EXERCISE REQUIREMENTS →
Everything in the listing below from the line containing "scene.collection.objects.link(ob)" through the line containing "shutter > 0, shutter" should be repeated exactly; leave out every other line.

DATA SEGMENT →
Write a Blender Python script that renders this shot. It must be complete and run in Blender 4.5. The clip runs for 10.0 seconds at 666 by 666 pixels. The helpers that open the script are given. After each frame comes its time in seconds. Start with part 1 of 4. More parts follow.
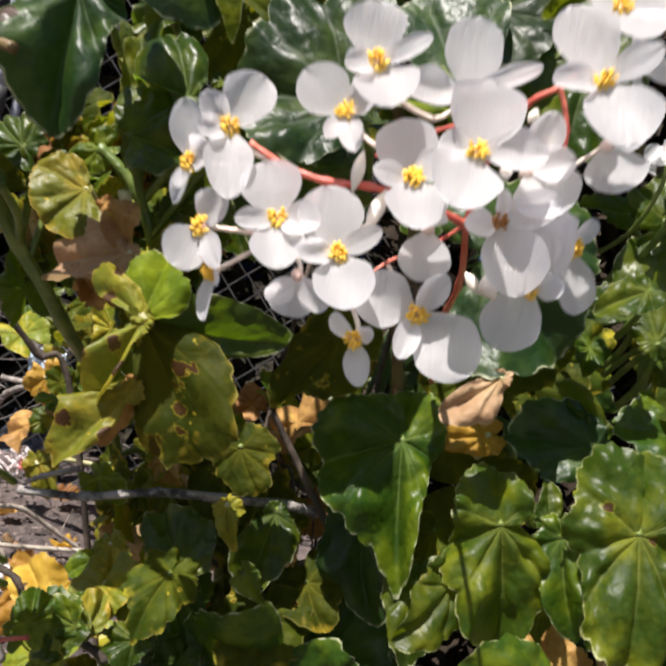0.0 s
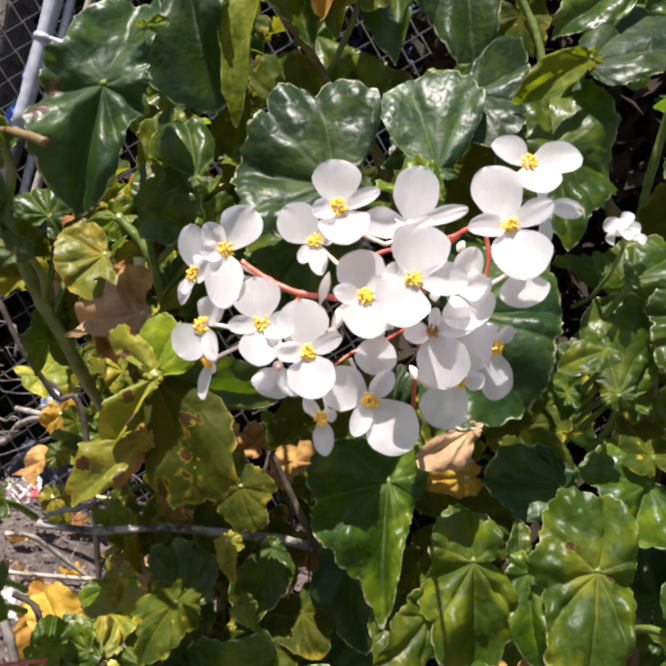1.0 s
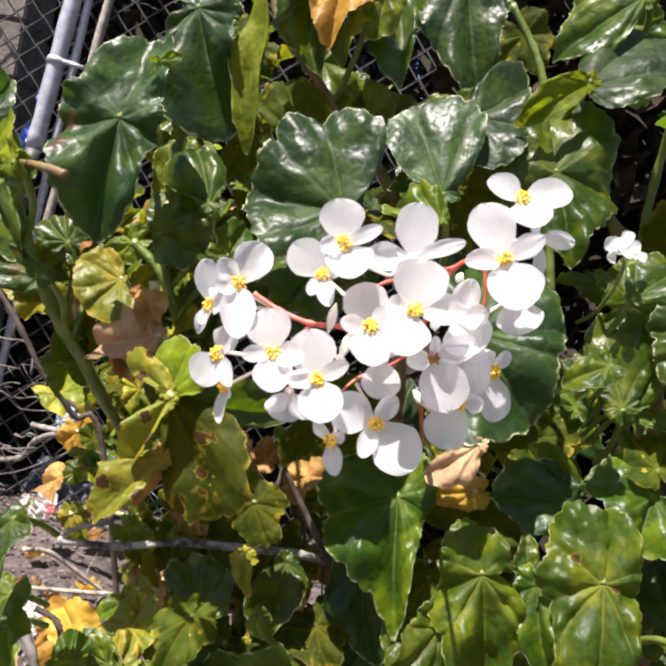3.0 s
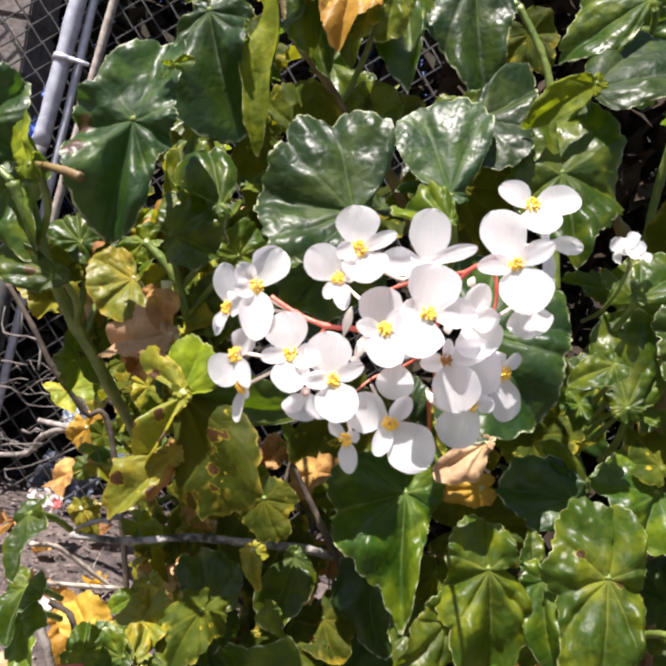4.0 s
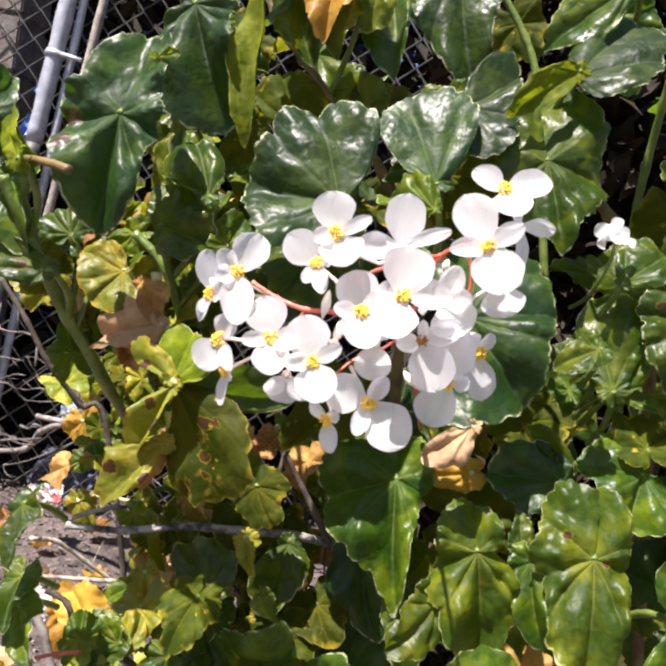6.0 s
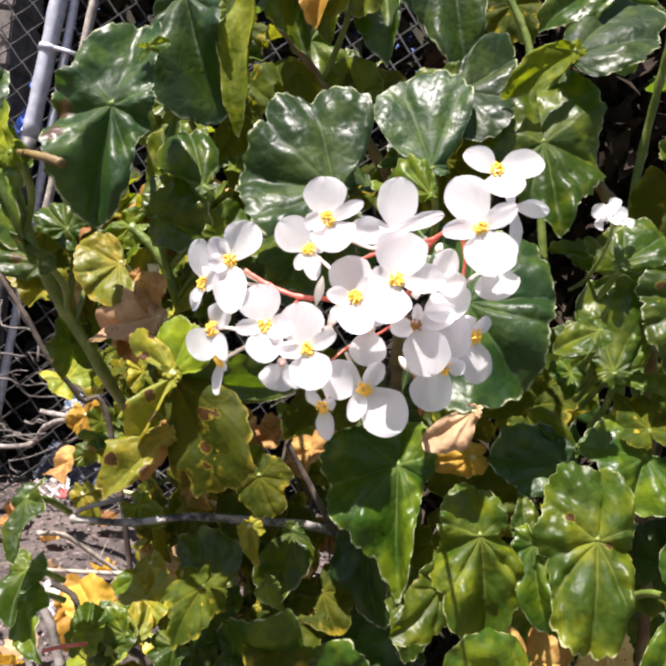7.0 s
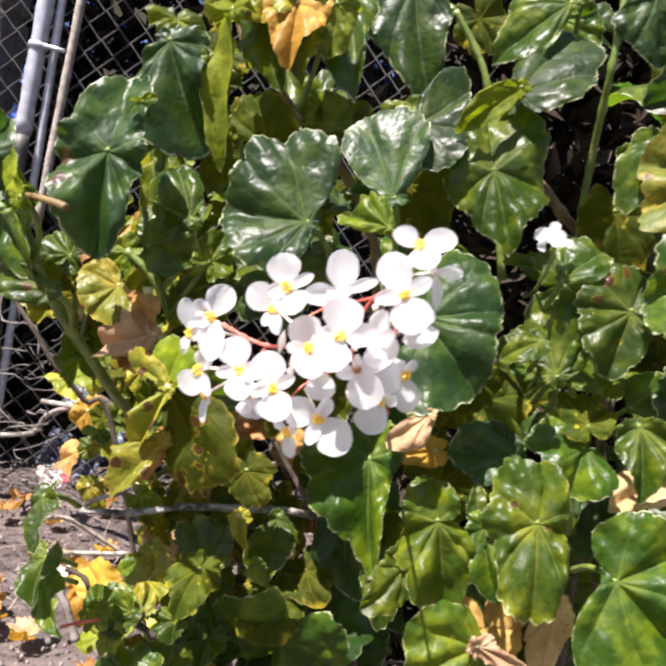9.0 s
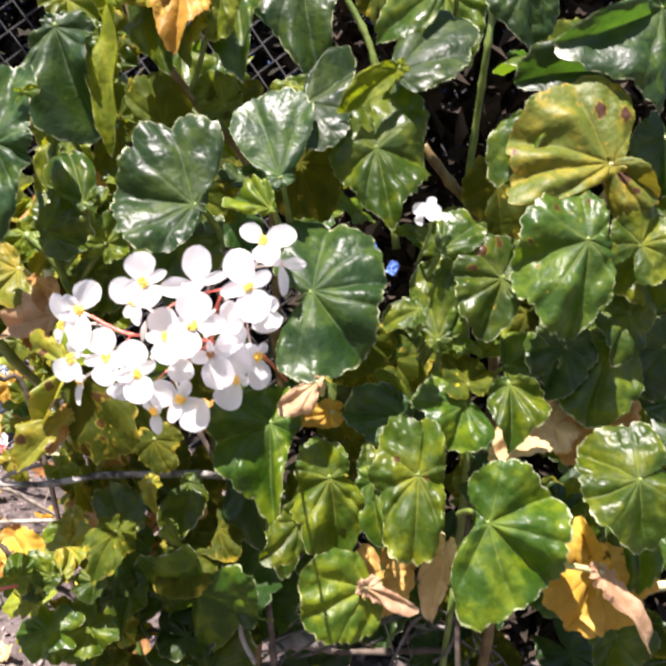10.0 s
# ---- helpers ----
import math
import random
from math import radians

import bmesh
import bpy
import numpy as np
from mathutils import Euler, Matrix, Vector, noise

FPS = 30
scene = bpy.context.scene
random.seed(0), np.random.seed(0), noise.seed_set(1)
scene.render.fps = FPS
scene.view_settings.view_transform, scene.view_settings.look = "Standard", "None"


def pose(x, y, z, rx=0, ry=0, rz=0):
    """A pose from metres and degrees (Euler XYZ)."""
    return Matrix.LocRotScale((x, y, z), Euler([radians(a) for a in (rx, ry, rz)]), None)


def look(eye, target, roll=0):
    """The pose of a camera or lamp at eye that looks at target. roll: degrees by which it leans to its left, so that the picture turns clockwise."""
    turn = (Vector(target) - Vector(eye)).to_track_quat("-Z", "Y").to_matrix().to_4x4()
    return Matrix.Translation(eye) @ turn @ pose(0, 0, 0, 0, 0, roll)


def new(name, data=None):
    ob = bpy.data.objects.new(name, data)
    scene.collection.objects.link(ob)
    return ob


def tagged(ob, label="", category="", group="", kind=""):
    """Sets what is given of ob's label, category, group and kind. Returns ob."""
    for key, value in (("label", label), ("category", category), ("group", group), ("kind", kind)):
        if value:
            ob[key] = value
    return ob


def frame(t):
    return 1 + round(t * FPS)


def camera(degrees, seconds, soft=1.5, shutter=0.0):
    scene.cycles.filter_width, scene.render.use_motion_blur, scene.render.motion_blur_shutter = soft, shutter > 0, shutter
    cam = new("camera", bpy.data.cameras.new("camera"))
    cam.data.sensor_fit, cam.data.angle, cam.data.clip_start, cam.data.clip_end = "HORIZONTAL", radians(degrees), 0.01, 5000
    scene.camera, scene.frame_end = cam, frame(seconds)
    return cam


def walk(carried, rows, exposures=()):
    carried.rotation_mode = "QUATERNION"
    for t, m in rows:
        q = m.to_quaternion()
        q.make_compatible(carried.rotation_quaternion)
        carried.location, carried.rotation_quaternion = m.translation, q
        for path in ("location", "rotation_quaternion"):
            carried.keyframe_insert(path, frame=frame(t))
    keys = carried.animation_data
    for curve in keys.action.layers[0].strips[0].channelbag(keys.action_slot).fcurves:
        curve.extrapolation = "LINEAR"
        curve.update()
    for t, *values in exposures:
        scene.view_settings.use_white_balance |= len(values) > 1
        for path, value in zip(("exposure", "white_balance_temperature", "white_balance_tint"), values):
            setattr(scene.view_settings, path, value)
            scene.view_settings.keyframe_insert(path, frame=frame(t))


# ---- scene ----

TASK RESPONSE →
    scene.collection.objects.link(ob)
    return ob


def tagged(ob, label="", category="", group="", kind=""):
    """Sets what is given of ob's label, category, group and kind. Returns ob."""
    for key, value in (("label", label), ("category", category), ("group", group), ("kind", kind)):
        if value:
            ob[key] = value
    return ob


def frame(t):
    return 1 + round(t * FPS)


def camera(degrees, seconds, soft=1.5, shutter=0.0):
    scene.cycles.filter_width, scene.render.use_motion_blur, scene.render.motion_blur_shutter = soft, shutter > 0, shutter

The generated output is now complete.